= Theudas (teacher of Valentinus) =

1st century Christian Gnostic thinker

Theudas was the name of a Christian Gnostic thinker, who was said to be a disciple of the Apostles. He went on to teach Valentinus (Gnostic). The source of this connection is the testimony of Valentinius' followers, and Clement of Alexandria.

The First Apocalypse of James which could be considered an oral tradition, dating from 3rd century AD, describes a post-resurrection revelation in which Jesus privately instructs James the Just, presenting him as a uniquely authorized bearer of a hidden knowledge necessary for a mystical ascension. Within this text, Theudas is mentioned as a trusted recipient and transmitter of these secret teachings, entrusted by James to preserve and pass them on discreetly to those deemed worthy.

James, who according to Josephus was executed around 62 CE, is traditionally understood to have been born near the turn of the era, making him approximately 60–65 years old at the time of his death. In the narrative logic of the Apocalypse of James, Theudas appears as a younger disciple, positioned not as a peer but as a successor—someone who receives instruction from James and is expected to carry it forward after James’ departure.

If Theudas were, hypothetically, 30 years old around 60 CE, he would have been born circa 30 CE. On this model, Theudas could plausibly have lived into the early 2nd century. By 120–130 CE, he would have been in his 90s, an advanced age but not inconceivable for a revered teacher in antiquity, especially one remembered primarily as a custodian of esoteric tradition rather than a public leader.

Valentinus, who was likely born around 100 CE and became active as a teacher between 130–160 CE, is reported by Clement of Alexandria to have claimed instruction from a figure named Theudas, whom they identify as a hearer of the Secret Wisdom of Paul the Apostle which he gave to the spiritually mature. If these reports preserve a genuine memory rather than a purely symbolic lineage, then Valentinus could have encountered Theudas when Valentinus was a young adult (20–30 years old) and Theudas an elder nearing the end of his life, functioning as a final link in an apostolic chain.

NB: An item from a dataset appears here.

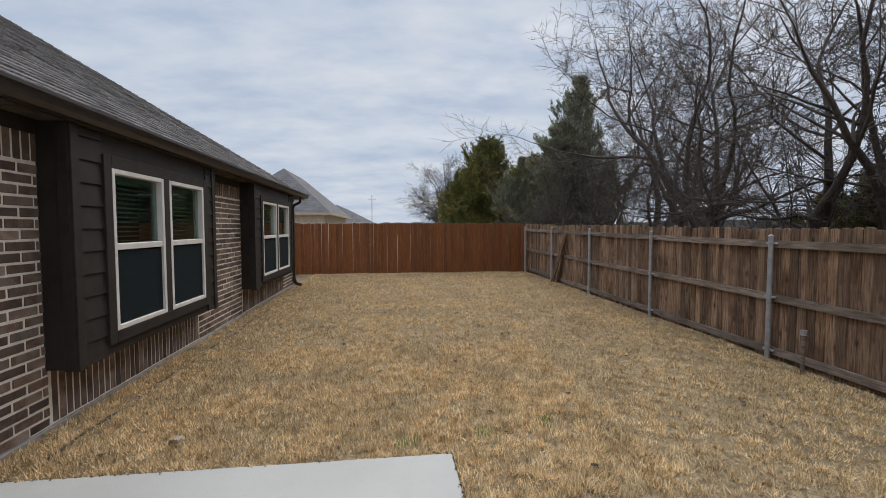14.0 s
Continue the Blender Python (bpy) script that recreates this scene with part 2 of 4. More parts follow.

In this reconstruction, Theudas would stand as an esoteric bridge figure, connecting:

James, who in multiple non-canonical traditions is portrayed as the authoritative Jerusalem leader entrusted with secret teaching,

Paul, whose letters Valentinus later interpreted as containing hidden wisdom for the mature,

And Valentinus himself, who systematized these traditions into a coherent theological vision.

Notably, Theudas is otherwise absent from independent historical records. Outside of heresiological reports and the First Apocalypse of James, he leaves no trace in canonical, epigraphic, or narrative sources. As a result, the Apocalypse of James functions as primary literary evidence for Theudas’ role within a James-centered transmission of secret teaching. The text thereby serves to legitimate a lineage in which James is portrayed as receiving direct instruction from the risen Jesus—a motif that resonates with other early traditions emphasizing hidden sayings and private instruction, such as the Gospel of Thomas, where James is identified as the one for whom heaven and earth came into being (Logion 12), though not explicitly as a recipient of revelation within that text.

Taken together, these sources suggest that “Theudas” is best understood not simply as a biographical individual but as a remembered bearer of authority, whose significance lies in his function as a transmitter of concealed wisdom. Whether a single exceptionally long-lived person or a lineage figure whose name came to represent continuity, Theudas occupies a crucial role in establishing the legitimacy of Valentinian teaching by anchoring it to James, Paul, and ultimately to Jesus himself through esoteric revelation.